Vorgestern bin ich endlich wieder hier eingerückt; meine Ferienreise war diesmal eine durchaus verfehlte: statt in Bergsteigen und Naturkneipen Erholung zu finden, musste ich fast 4 Wochen am Stock herumhumpeln. Als Maßstab meiner unmuthigen Stimmung und der ausgestandenen Langeweile mag Ihnen dienen, daß ich Stöße von Notenpapier vollgeschrieben habe; – ein sicheres Zeichen physischen und moralischen Heruntergekommensein’s. Auch Sie haben, wie ich mit inniger Theilnahme höre, ein Leiden lästigster Art aus den Schweizerbergen mitgebracht, das gerade jetzt um so unwillkommener ist, als Sie sonst Ursache hätten, sich über Mancherlei zu freuen: das Wiedersehen Ferdinand’s, die Geburt eines zweiten Enkelchens, die schönen Eindrücke, die Ihre Kinder von Frau Julien’s häuslichem Glücke mitgebracht haben. Ich hoffe von ganzem Herzen, daß die Sache nur vorübergehend ist, und daß Sie Geduld und Humor genug auftreiben, sich nicht dauernd verstimmen zu lassen. Nun würde ich mich gerne sofort nach Ihnen Allen umsehen,aber vor nächstem Sonntag ist es mir leider nicht möglich.

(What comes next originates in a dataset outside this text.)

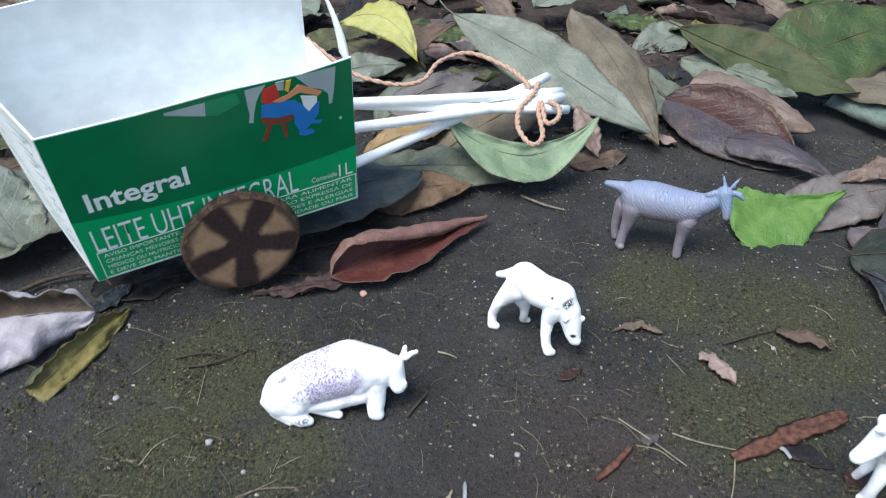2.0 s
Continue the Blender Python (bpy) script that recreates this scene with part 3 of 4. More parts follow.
def toy(name, kind, place, turn, chains, label):
    """A moulded toy: chains of balls (x, y, z, radius in mm), melted into one skin."""
    bm = bmesh.new()
    for chain in chains:
        for p, q in zip(chain, chain[1:] or chain):
            p, q = Vector(p), Vector(q)
            steps = max(1, int((q - p).to_3d().length / max(0.5, 0.22 * min(p[3], q[3]))))
            for k in range(steps + 1):
                c = p.lerp(q, k / steps)
                bmesh.ops.create_icosphere(bm, subdivisions=3, radius=c[3] / 1000, matrix=Matrix.Translation(Vector(c[:3]) / 1000))
    ob = new(name, mesh_of(name, bm, toy_material(kind)))
    ob.matrix_world = pose(*place, 0, 0, turn)
    re = ob.modifiers.new("melt", "REMESH")
    re.mode, re.voxel_size, re.use_smooth_shade = "VOXEL", 0.00032, True
    sm = ob.modifiers.new("soften", "SMOOTH")
    sm.factor, sm.iterations = 0.5, 8
    return tagged(ob, label, "toy animal", group="toy animals on the slab")


toy("toy_cow", "lying_cow", (-0.045, 0.030, 0.0), 8.5, [
    [(-10.7, -5.5, 6.9, 7.5), (-3.0, -3.0, 10.4, 8.0), (7.4, -1.0, 13.4, 8.6), (15.7, -0.5, 12.7, 6.6)],
    [(15.7, -0.5, 12.7, 6.2), (20.8, -2.0, 15.6, 3.6), (21.7, -3.2, 12.7, 3.1), (22.7, -4.4, 9.8, 2.5)],
    [(24.5, -5.4, 11.8, 1.0), (24.7, -5.4, 10.8, 0.9)],
    [(23.5, -1.5, 18.1, 1.1), (24.3, -1.0, 20.4, 1.0), (24.5, -1.0, 22.4, 0.8)],
    [(24.8, -3.0, 20.1, 1.0), (26.5, -3.0, 21.9, 0.9), (28.0, -3.0, 22.6, 0.7)],
    [(14.8, -4.0, 9.6, 4.4), (15.9, -6.5, 5.3, 3.1), (15.9, -8.7, 2.4, 2.4)],
    [(15.9, -8.7, 2.4, 2.4), (16.8, -9.0, 2.0, 2.0)],
    [(-3.6, -7.5, 5.0, 3.3), (2.8, -7.0, 5.3, 3.1), (7.5, -6.5, 6.6, 3.1), (11.8, -6.5, 7.9, 2.9)],
    [(-1.5, -4.5, 8.1, 5.5), (6.2, -3.0, 7.5, 5.5)],
    [(-12.2, -6.0, 5.7, 6.6), (-8.0, -9.0, 5.8, 4.3)],
    [(-10.9, -9.5, 3.1, 3.1), (-6.0, -12.2, 2.2, 2.2), (-3.6, -11.9, 1.4, 1.4)],
    [(-2.1, -8.0, 3.5, 2.2), (1.5, -8.2, 1.6, 1.6), (4.8, -9.0, 1.4, 1.4)],
    [(-11.3, -8.0, 15.5, 0.9), (-15.9, -7.0, 9.6, 0.9), (-19.5, -4.1, 0.9, 0.9), (-14.9, -9.3, 0.9, 0.9), (-9.4, -12.4, 0.9, 0.9)],
    [(12.4, -5.0, 12.5, 3.6), (10.7, -6.5, 10.5, 2.5)],
], "white toy cow lying down with worn lilac paint on its back")

toy("toy_calf", "foal", (0.013, 0.0715, 0.0), -25.4, [
    [(-1.1, 1.5, 22.7, 5.4), (5.1, 1.5, 20.2, 5.8), (12.2, 1.5, 20.4, 5.7)],
    [(12.2, 1.5, 20.4, 5.4), (16.2, 1.2, 16.8, 4.2), (18.2, 0.6, 12.9, 3.4)],
    [(18.2, 0.6, 12.9, 3.4), (19.4, 0.0, 9.9, 2.8), (20.6, -0.5, 7.9, 2.1), (21.3, -0.5, 7.6, 1.7)],
    [(19.7, 2.0, 13.6, 1.2), (21.2, 2.5, 15.2, 0.9)],
    [(17.6, -2.6, 17.0, 1.0), (17.3, -3.0, 16.2, 0.8)],
    [(-5.1, 1.5, 23.4, 1.8), (-8.6, 1.0, 21.1, 1.4), (-10.7, 0.8, 20.3, 1.1)],
    [(-2.7, -0.0, 18.6, 4.7), (-5.8, -1.2, 14.6, 3.1), (-7.8, -3.0, 11.4, 2.0), (-9.7, -3.0, 5.6, 1.6), (-8.9, -3.9, 1.7, 1.7)],
    [(-8.9, -3.9, 1.7, 1.7), (-7.4, -3.5, 1.4, 1.4)],
    [(-1.9, 3.2, 13.9, 4.1), (-0.6, 3.5, 9.0, 1.9), (-0.7, 4.0, 5.0, 1.5), (-1.5, 5.5, 1.5, 1.5)],
    [(-1.5, 5.5, 1.5, 1.5), (-0.0, 6.3, 1.1, 1.1)],
    [(12.3, 0.0, 17.7, 4.4), (10.7, -1.6, 12.0, 2.4), (11.4, -3.6, 7.5, 1.8), (12.3, -4.0, 3.5, 1.7), (13.7, -4.6, 1.8, 1.8)],
    [(13.7, -4.6, 1.8, 1.8), (14.8, -3.8, 1.3, 1.3)],
    [(11.6, 2.0, 16.3, 3.6), (10.2, 3.0, 10.3, 1.6), (8.3, 3.5, 4.8, 1.2), (8.4, 2.6, 1.4, 1.4)],
], "small white toy calf standing with its head lowered to graze")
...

Ich habe Samstag Rienzi mit ganz neuer Besetzung, und täglich zwei Proben. Daß mein musikhungriges Gemüth gerade mit solchem Scheusal anfangen muß, ist ein rechtes Verhängnis. Auch in nicht-musikalischer Beziehung ist meine Rückkunft nicht gerade von günstigen Vorbedeutungen begleitet. Ueberall Verluste, kein Gewinn. Mir graut vor dem Winter; könnt’ ich ihn doch verschlafen und mich erst von der Frühlingssonne wieder erwecken lassen! – –
Morgen: Was Ihr wollt’ in schöner Darstellung.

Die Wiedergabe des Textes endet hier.